Building a global system that works for the citizens of all nations. This financial crisis, along with events of the past decade, has changed the world’s view of the United States. A decade ago America stood apart on several dimensions. The United States was widely admired for its military strength; despite its faults, America was seen as a moral beacon for the world; and America’s economy was the envy of the world. The situation is different now. Based on the country’s experiences in Iraq and Afghanistan, the country’s military strength has been diminished; after Guantanamo, Abu Ghraib, and Katrina, the United States is not the moral beacon it once was; and the financial crisis has altered the perception of the United States’s economic strength. With this as the context, the United States must work with other nations in creating an integrated, collaborative world system that provides prosperity and peace for all people. (No single issue is more important for this world system to tackle than energy. There is not yet clarity on the specific solutions to the world’s energy-related problems, but what is clear is that the current path does not work economically, environmentally, or geopolitically.)

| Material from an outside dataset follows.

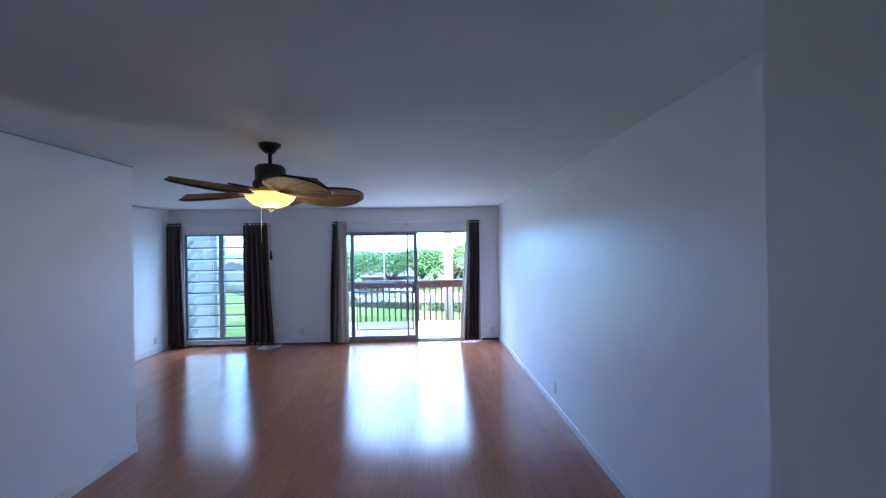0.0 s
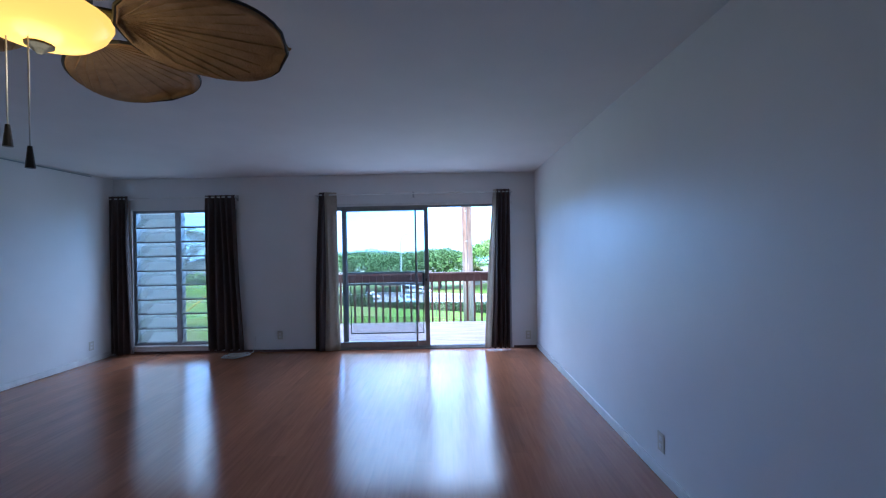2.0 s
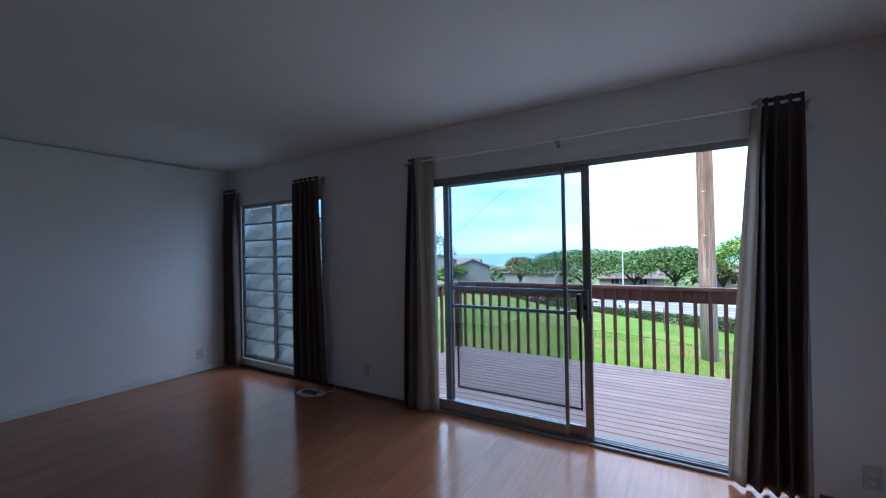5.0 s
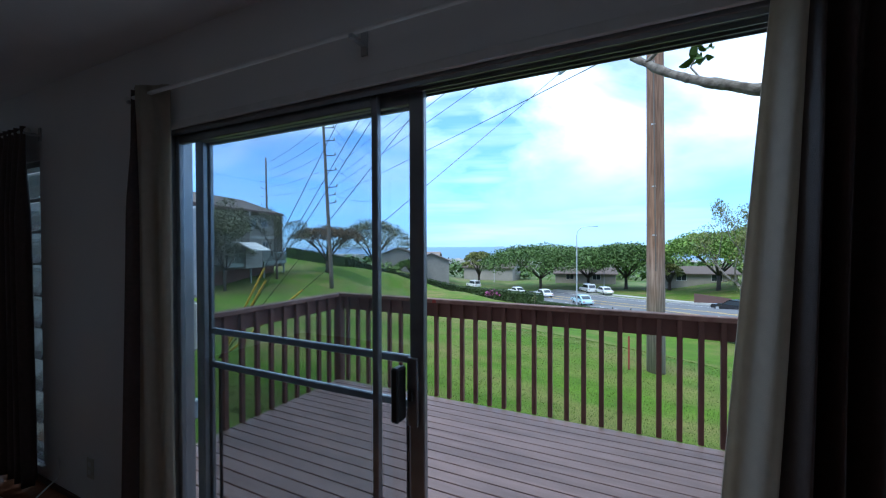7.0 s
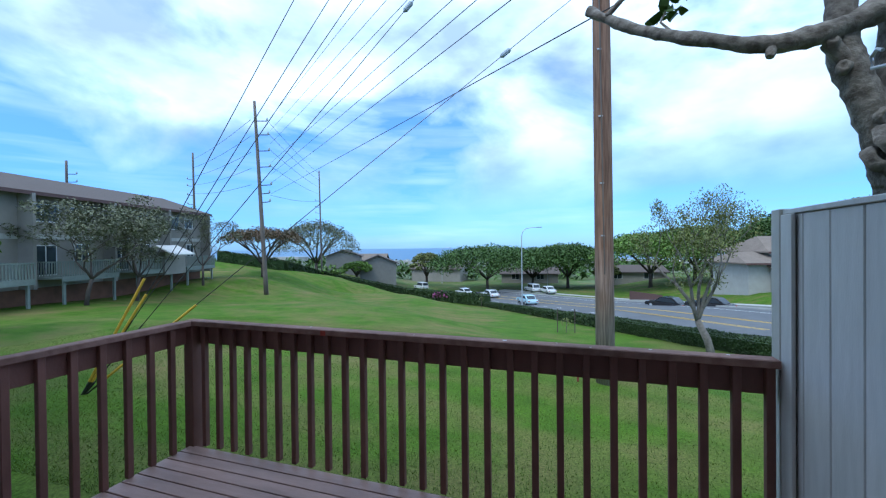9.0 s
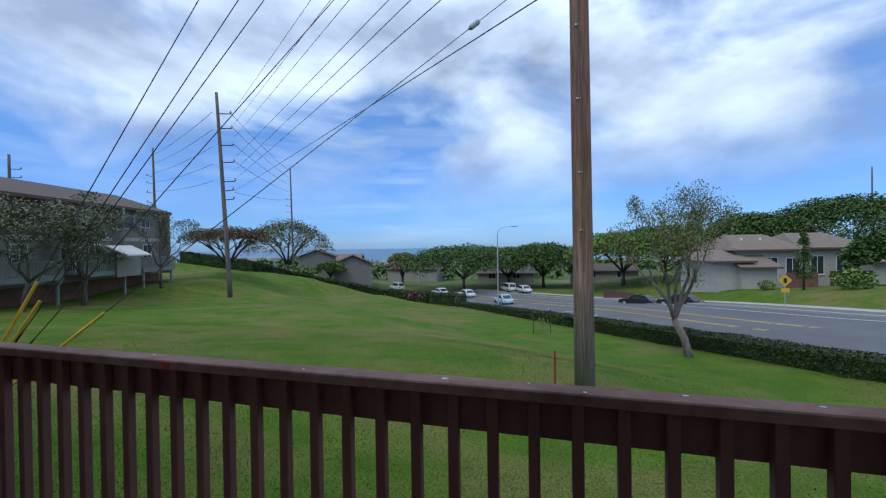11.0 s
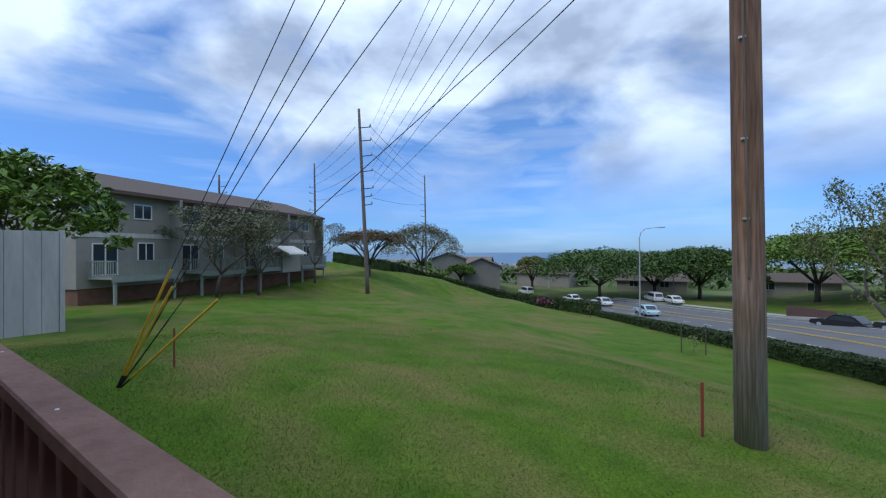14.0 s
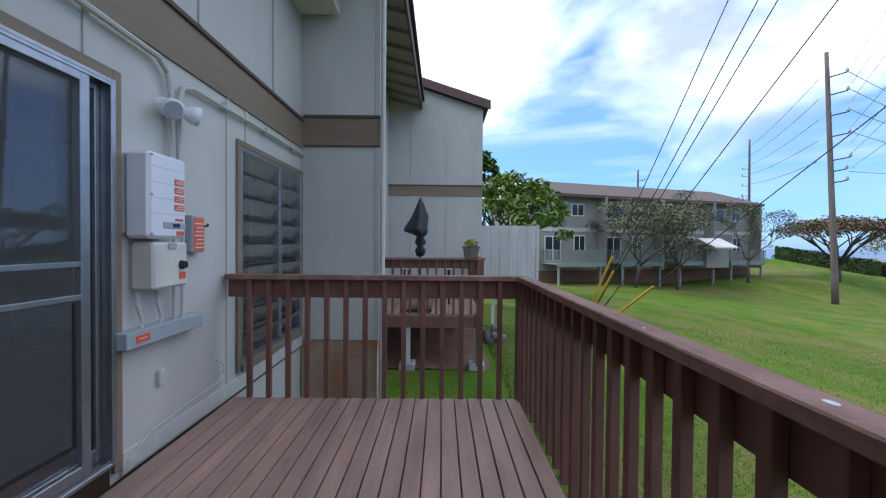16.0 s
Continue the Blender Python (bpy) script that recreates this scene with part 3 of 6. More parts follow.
bb = thing("baseboard", "low white painted skirting with brown shoe", "baseboard", kind="structure")
for b in ((XR - 0.012, XR, 1.82, YI, 0, 0.07), (XL, XL + 0.012, PY, YI, 0, 0.07), (PX, PX + 0.012, -1.4, PY, 0, 0.07)):
    part("skirting", box(*b, 0.003), M_trim, bb)
for b in ((XL, DX0 - 0.02, YI - 0.014, YI, 0, 0.03), (DX1 + 0.02, XR, YI - 0.014, YI, 0, 0.03)):
    part("shoe", box(*b, 0.003), M_brown, bb, "brown shoe moulding")
cab = thing("cable_trunking", "thin grey cable run along the top of the wall", "cable", kind="structure")
part("run", tube([(XL + 0.012, PY, CE - 0.02), (XL + 0.012, YI - 0.35, CE - 0.02)], 0.007, 6), M_grey, cab)
part("run", tube([(PX + 0.012, -1.4, CE - 0.02), (PX + 0.012, PY - 0.01, CE - 0.02)], 0.007, 6), M_grey, cab)


# ---- sliding door ----
def rect_frame(name, x0, x1, z0, z1, y, w, d, mtl, parent, label="", bottom=None, top=None):
    bm = bmesh.new()
    add_box(bm, x0, x0 + w, y - d / 2, y + d / 2, z0, z1, 0.003)
    add_box(bm, x1 - w, x1, y - d / 2, y + d / 2, z0, z1, 0.003)
    add_box(bm, x0 + w, x1 - w, y - d / 2, y + d / 2, z0, z0 + (bottom or w), 0.003)
    add_box(bm, x0 + w, x1 - w, y - d / 2, y + d / 2, z1 - (top or w), z1, 0.003)
    return part(name, bm, mtl, parent, label)


door = thing("door_1", "aluminium sliding glass patio door, half open", "door", (0, 0, 0), kind="structure")
bm = bmesh.new()
add_box(bm, DX0, DX0 + 0.03, 8.104, 8.205, 0, DZ, 0.003)
add_box(bm, DX1 - 0.03, DX1, 8.104, 8.205, 0, DZ, 0.003)
add_box(bm, DX0 + 0.03, DX1 - 0.03, 8.104, 8.205, DZ - 0.022, DZ, 0.003)
for yy in (8.108, 8.150, 8.178, 8.202):
    add_box(bm, DX0 + 0.03, DX1 - 0.03, yy - 0.002, yy + 0.002, DZ - 0.036, DZ - 0.021)
part("door_frame", bm, M_alu, door)
bm = bmesh.new()
add_box(bm, DX0 + 0.03, DX1 - 0.03, 8.100, 8.205, -0.004, 0.018, 0.003)
for yy in (8.135, 8.165, 8.192):
    add_box(bm, DX0 + 0.03, DX1 - 0.03, yy - 0.003, yy + 0.003, 0.018, 0.032)
part("track", bm, M_alu, door)
for nm, x0, x1, yy, sw_ in (("fixed_panel", DX0 + 0.032, 0.55, 8.135, 0.026), ("sliding_panel", -0.49, 0.712, 8.165, 0.055)):
    fr = rect_frame(nm, x0, x1, 0.035, DZ - 0.024, yy, sw_, 0.024, M_alu, door, bottom=0.07, top=0.045)
    gl = part("pane", box(x0 + sw_ - 0.004, x1 - sw_ + 0.004, yy - 0.003, yy + 0.003, 0.10, DZ - 0.066), M_glass, fr, "clear glass pane")
    gl.visible_shadow = False
    if nm == "sliding_panel":
        bm = box(0.622, 0.652, 8.085, 8.140, 0.865, 1.045, 0.006)
        part("handle", bm, M_black, fr, "black pull handle")
        part("handle_plate", box(0.652, 0.694, 8.140, 8.1525, 0.84, 1.07, 0.003), M_alu, fr)
        part("latch", box(0.662, 0.680, 8.128, 8.140, 0.93, 0.965, 0.003), M_black, fr)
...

Of course, left-wing economists have long been making the argument that the rich are robbing the poor but Summers is no left-winger. Instead, like Keynes and FDR, he is proposing that the government must act to save capitalism from itself,that the government must save the social order by protecting it from people at the top of the social order who are too selfish and short sighted and lacking in basic human decency to control their rapaciousness. That’s an argument that would have been familiar to Madison and Lincoln, FDR and Reuther. It’s definitely not the argument of a left-wing social reformer, but it’s also not the neoliberalism often seen by people who are still stuck in the 1990s instead of being here in our revised version of the 1930s. Obama’s administration, like Roosevelt’s, is based on a vision of reform and stabilizing the existing society, not on a radical transformation. Some left-wing theorists will argue that such reforms are doomed because the system itself is inherently unstable and wildly unjust and that may well be correct, but what is not correct is to view Obama’s administration as a failed populist insurrection, when it is basically a conservative reform movement. Summers spelled this out in the conclusion to his Harvard speech.

These three issues reflect the need to forge systems that work for people—people who will never come to Harvard Business School; people who are living lives of great value but who no longer feel secure in their communities, their livelihoods, their nations, or the world; people who are uncertain that they will be a part of the world economy. Thus, the overarching challenge is to make the system work for all of those people. This has happened before. A Republican Roosevelt (Theodore) and a Democratic Roosevelt (Franklin) both presided over periods when capitalism saved itself from itself. Enlightened public policy played a crucial role, and business leaders recognized that while there may be conflicts about their short-run interests, there is less conflict about their long-run interests, because of their enormous long-term interest in being part of successful societies.

That is a restatement of Keynes political view and, as Krugman wrote

“Keynes was no socialist – he came to save capitalism, not to bury it.”